A parallel Worlds

Monday April 23 2012 / Science & Technology - Art & Design

For over a year now, Alan Taylor’s discerning eye has been gracing the pages of theatlantic.com, the website of the celebrated American literary and cultural commentary magazine The Atlantic.


                        The Sun, seen in extreme ultraviolet wavelengths

Taylor joined The Atlantic to edit ‘In Focus’, a photography blog featuring photo essays about, in his words, “ . . . a range of subjects, from breaking news and historical topics to culture high and low”. 

With a burning passion for telling visual stories on the web, Taylor had previously worked at The Boston Globe where he created and presided over Boston.com’s acclaimed photo-essay feature ‘The Big Picture’ for nearly three years, garnering eight million page views per month in the process.

When Taylor embarked on his ‘In Focus’ journey in February last year, he said: “I have a lot of plans, some small, some big, not necessarily many more pictures or pictures that are much more gigantic, but just going to the next level with it.”


                                                Partial solar eclipse

And the talented photo curator hasn’t disappointed, especially with his cosmic offering earlier last month (March 7th) entitled ‘A Trip Across the Solar System’.

 Taylor reflected that NASA’s robotic probes, the European Space Agency and others are all amassing data across the solar system and that there are currently spacecraft in orbit around several planets with some even leaving our solar system altogether.

And even though the Space Shuttle has been decommissioned, Taylor noted that astronauts are carrying out experiments aboard and sending back “amazing photos” from the International Space Station.

 “With all these eyes in the sky, I [wanted] to put together a recent photo album of our solar system,”
says Taylor. “[It’s] a set of family portraits, of sorts, as seen by our astronauts and mechanical emissaries.”

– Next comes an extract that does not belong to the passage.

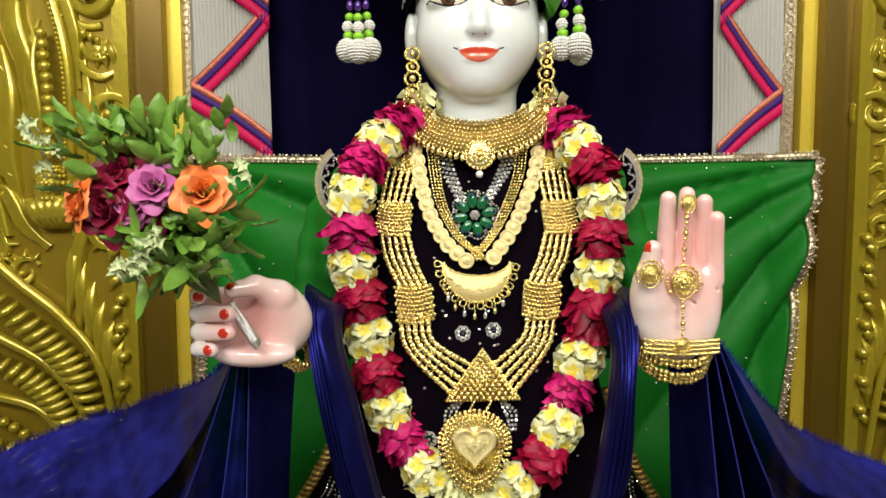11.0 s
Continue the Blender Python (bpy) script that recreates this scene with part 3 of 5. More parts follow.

 Featured in Taylor’s fantastic compilation is an excellent view of the Sun (top image), seen in extreme ultraviolet wavelengths by the Atmospheric Imaging Assembly aboard NASA’s Solar Dynamics Observatory. Looping lines reveal solar plasma rising and falling along magnetic field lines in the solar atmosphere.

 Taylor has selected another view of the sun (second image from top), a partial solar eclipse when the Moon moved in between it and NASA’s Solar Dynamics Observatory satellite near the end of February.


                                   Saturn's fourth-largest moon Dione

The sixth planet from the Sun, Saturn, has 62 known moons orbiting it and the fourth largest, Dione, can be seen here through the haze of Titan, Saturn's largest moon, in this colour photo chosen by Taylor and snapped from NASA’s Cassini spacecraft.


                                 A “Blue Marble” image of the earth

 Closer to home now and this NASA photo shows a “Blue Marble” image of the Earth taken from the The Visible/Infrared Imager Radiometer Suite instrument aboard NASA’s Earth-observing satellite, Suomi NPP. It is a composite image that uses a number of swaths of the Earth’s surface.


                   Swirling cloud formation capped by the green aura borealis

A swirling cloud formation and the lights of the Aurora Borealis are seen here from the International Space Station above the Gulf of Alaska.


                   Night-time view from the International Space Station

The International Space Station also captured this superb night-time shot of the USA’s east coast. In the foreground, a pair of Russian vehicles parked at the orbital outpost can be seen.


                                            Unpiloted ISS Progress

An unpiloted ISS Progress resupply vehicle approaches the International Space Station, carrying nearly three tons of food, fuel and equipment for the residents of the space station.


                                            Russian support personnel

Above, Russian support personnel work to help get Expedition 29 crew members out of the Soyuz TMA-02M spacecraft shortly after the capsule landed outside of the town of Arkalyk, Kazakhstan in November.


                                         Russian cosmonaut

Meanwhile, Expedition 30’s flight engineer Russian cosmonaut, Anton Shkaplerov, here participates in a six-hour, 15-minute session of extravehicular activity to continue outfitting the International Space Station.